Brazil’s ex-President Luiz Inácio Lula da Silva has been cleared of corruption by a Supreme Court judge, opening a path to a possible run for the presidency in 2022.
Lula, a leftwing icon to many, was freed in 2019 after 18 months in jail.
He was convicted following an investigation, Operation Car Wash, into a huge bribery scandal which ensnared politicians and business leaders.
But Supreme Court Justice Edson Fachin annulled Lula’s convictions.
He said in a statement that a court in the southern city of Curitiba did not have the right to try the four cases, which should instead be heard by a federal court in the capital, Brasilia.
The ruling, which still has to be considered by the full Supreme Court, restores Lula’s political rights, unless his convictions are reinstated.
“This is recognition that we were right throughout this long legal battle,” his lawyers said in a statement.
Lula, president from 2003 to 2010, could theoretically run against President Jair Bolsonaro. The right-wing incumbent is thought likely to seek re-election next year.
Giving his reaction outside the presidential palace, Mr Bolsonaro accused the Supreme Court judge of bias.
Lula, now 75, was jailed in 2018 for 12 years for receiving a beachside apartment from an engineering company implicated in the Operation Car Wash investigation. This was later reduced to eight years and 10 months.
In 2019, he was given a further 12 years in jail for accepting bribes in the form of renovation work at a country house from construction companies.
But in the same year, he was freed after the Supreme Court ruled that defendants should not be jailed until their appeal process has been exhausted.
Lula had denied all the charges, saying they were aimed at preventing him from running for president again in 2018.
A lot could happen between now and 2022 – no more so than in Brazil where courts famously go back and forth on the finer detail – but if Lula does run in 2022, it’s set to be an explosive campaign – one that many experts feel has kicked off today.
Jair Bolsonaro is expected to run for re-election and if Lula faces him, it would divide the country much like the 2018 elections. Although Lula couldn’t run in the end, Bolsonaro was propelled to power by many Brazilians’ hatred of him and his Workers’ Party.
Politics was – and still is – polarised. While Lula remains very popular, he’s seen by his detractors as a symbol of corruption at the very top.
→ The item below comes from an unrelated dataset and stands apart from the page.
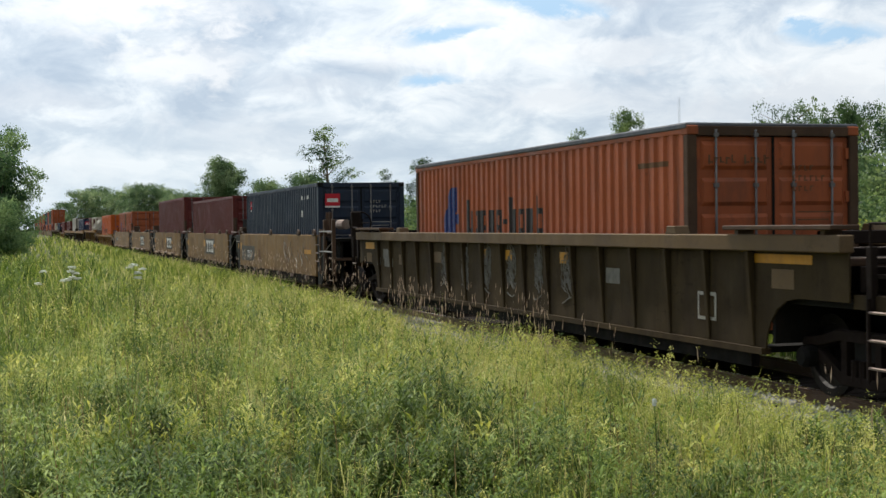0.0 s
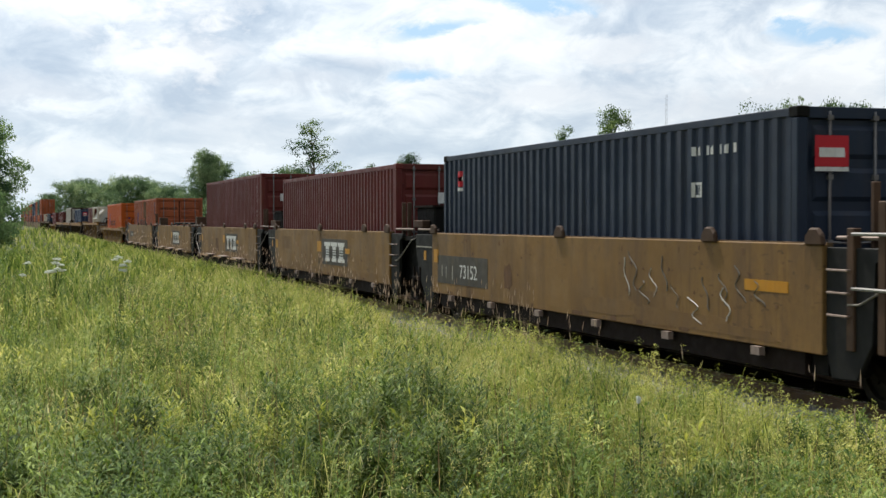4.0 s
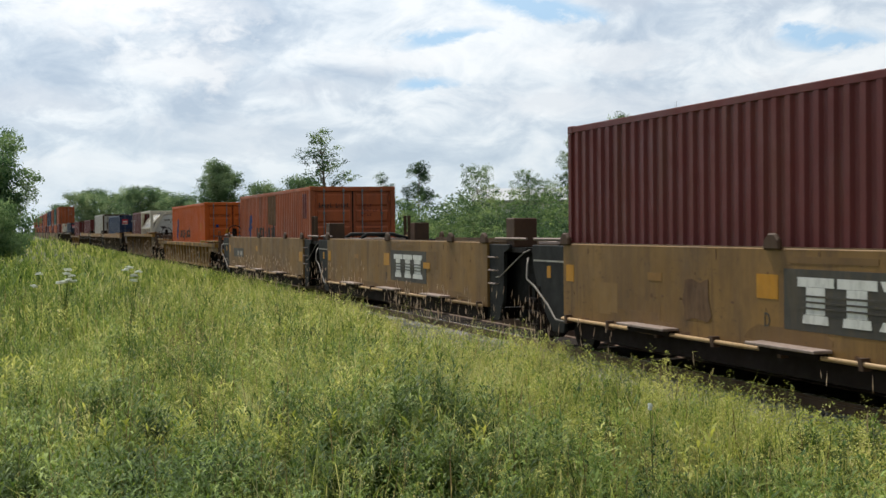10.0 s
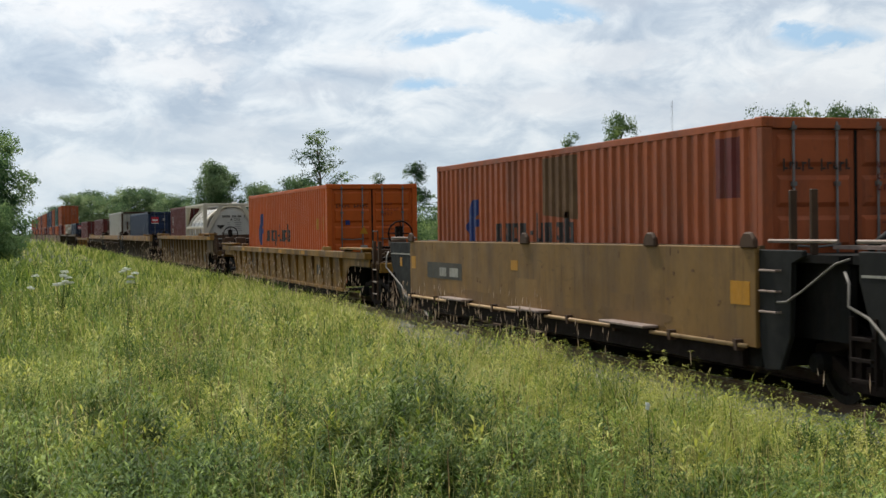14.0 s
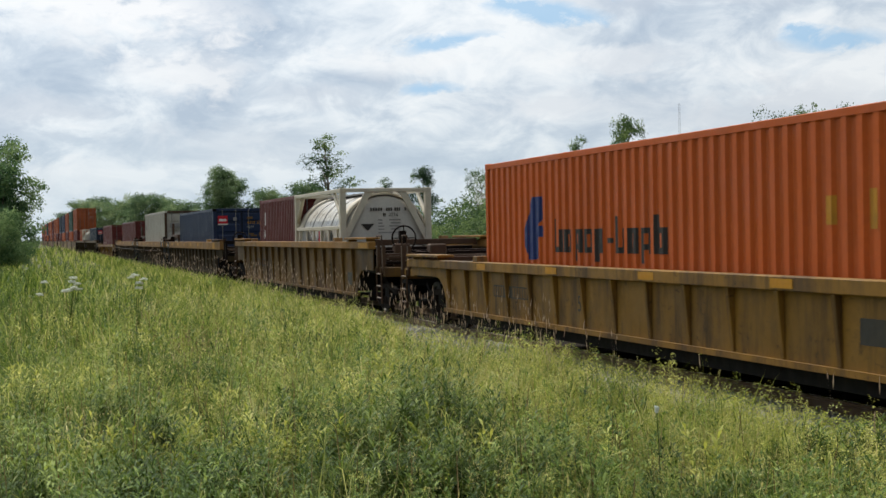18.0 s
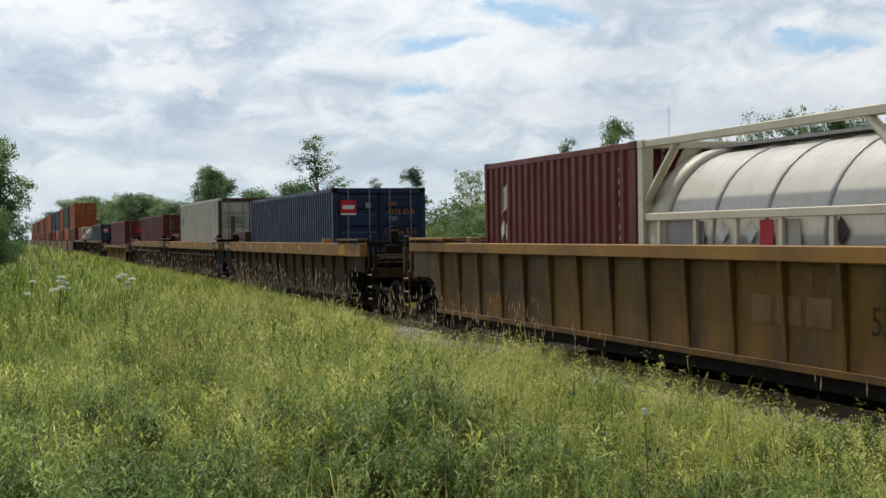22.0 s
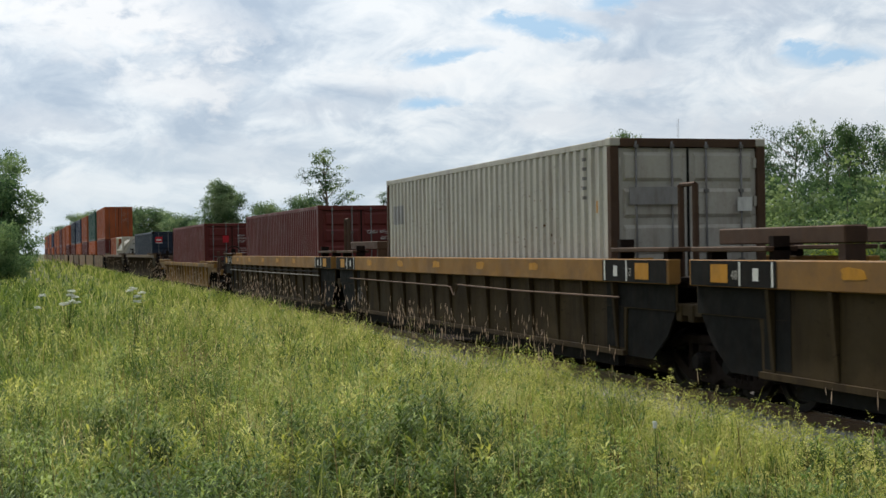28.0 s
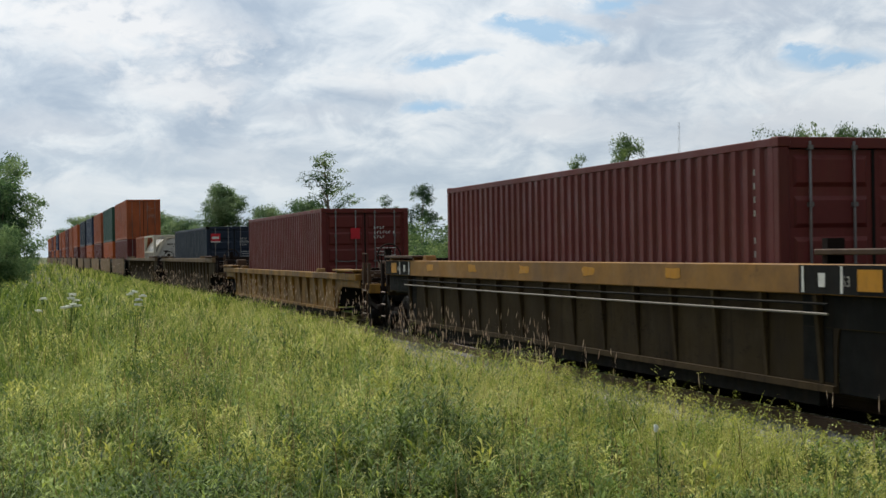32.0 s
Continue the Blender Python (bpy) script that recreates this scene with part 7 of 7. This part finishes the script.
    for az, dist, rad, tall in CLOVER_CLUMPS:
        n = int(44 * rad / 0.5)
        x, y = stand(*toward_xy(az, dist), rad, n)
        pieces.append(bushy(x, y, tall * (0.6 + 0.45 * RNG.random(n)) * edge_low(y), 90, 0.030, 0.6, 0.5, 0.1))
    for az, dist, rad, tall in BRIGHT_CLUMPS:
        n = max(5, int(30 * rad / 0.5))
        x, y = stand(*toward_xy(az, dist), rad, n)
        pieces.append(herbs(x, y, tall * (0.62 + 0.4 * RNG.random(n)), 30, 0.10, 0.17))
    for az, dist, tall in STAR_PLANTS:
        x, y = stand(*toward_xy(az, dist), 0.10, 4)
        pieces.append(herbs(x, y, tall * (0.8 + 0.25 * RNG.random(4)), 36, 0.13, 0.17))
    # loose sprays on the edge of the stones, standing in small families
    for k in range(80):
        cx, cy, n = -8 - 44 * (k / 80) ** 1.3 + RNG.normal(0, 0.4), 6.35 + 0.85 * RNG.random(), int(4 + 7 * RNG.random())
        cy -= 0.5 * min(1.0, max(0.0, (16 + cx) / 6))
        x, y = stand(cx, cy, 0.30, n)
        pieces.append(bushy(x, y, (0.50 + 0.42 * RNG.random() ** 1.8) * (0.65 + 0.45 * RNG.random(n)), 50, 0.034, 0.5, 0.34, 0.2))
    stuff("meadow_clover", pieces, "bright_herb", "pale yellow-green small-leaved weeds in the grass", "weeds")


def ears(x, y, height, length, width):
    """Slim upright ears on hair-thin stems."""
    n = len(x)
    z = ground_z(x, y)
    dx, dy = RNG.normal(0, 0.10, n) * height, RNG.normal(0, 0.10, n) * height
    top = np.stack([x + dx, y + dy, z + height], -1)
    foot = np.stack([x, y, z], -1)
    w = np.array([0.0016, 0.001, 0])
    out = [(np.stack([foot - w, foot + w, top], 1).reshape(-1, 3), np.arange(3 * n))]
    tip = top + np.stack([dx / height, dy / height, np.ones(n)], -1) * length[:, None]
    mid = top + (tip - top) * 0.4
    for a in (0.3, 1.9):
        side = np.array([math.cos(a), math.sin(a), 0]) * width
        v = np.stack([top, mid - side, mid + side, tip], 1).reshape(-1, 3)
        out.append((v, (np.arange(n)[:, None, None] * 4 + np.array([(0, 2, 1), (1, 2, 3)])[None]).ravel()))
    return out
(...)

The difference this time of course is Covid-19 – in recent months, Jair Bolsonaro has been heavily criticised for his handling of the pandemic and the economy is struggling – that might alter his chances of victory.
No matter what, the two men are set to dominate politics in the months to come.
The Operation Car Wash investigation began in March 2014.
It centred on allegations that executives at the state oil company Petrobras had accepted bribes from construction firms in return for awarding them contracts at inflated prices.
Lula’s Workers’ Party was engulfed in the scandal following allegations it took some of these funds to pay off politicians and buy their votes and to help with political campaigns.
An opinion poll conducted by Ipec on Sunday suggested Lula would gain more votes than Mr Bolsonaro – the only politician to do so.